Quelle vie héroïque et sainte! Quelle âme forte et tendre! Y a-t-il dans notre histoire un plus noble exemple des vertus domestiques? Et pour les révéler au monde, peut-on lire un livre plus touchant que celui consacré par Mme de Lasteyrie à sa mère?

Nous étudierons La Fayette à côté de l’âme de sa femme. Quand elle mourut et quand il eut écrit à M. de Latour-Maubourg l’admirable lettre de janvier 1808, il n’y eut plus pour lui de bonheur.

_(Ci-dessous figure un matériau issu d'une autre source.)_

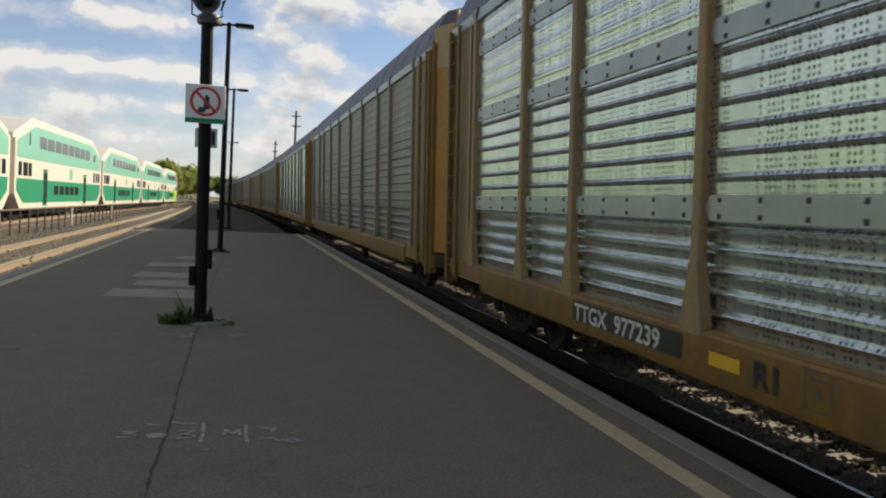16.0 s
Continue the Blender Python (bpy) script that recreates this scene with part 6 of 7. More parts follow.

Dans les luttes de la restauration, ainsi que dans les premières années de la monarchie de Juillet, n’ayant plus à côté de lui celle dont l’élévation, la délicatesse, la tolérance honoraient et charmaient sa vie, on sent que quelque chose lui manque. Il eut raison d’écrire au meilleur de ses amis : « Je ne m’en relèverai jamais. »

Il semble que l’heure soit venue de juger avec équité l’honnête homme qui a joué un rôle si considérable pendant cinquante ans. Si les passions ne sont pas éteintes, tous les documens ont du moins été mis au jour et permettent aux esprits éclairés et calmes d’asseoir un jugement sans craindre d’être accusés de faiblesse ou d’injustice.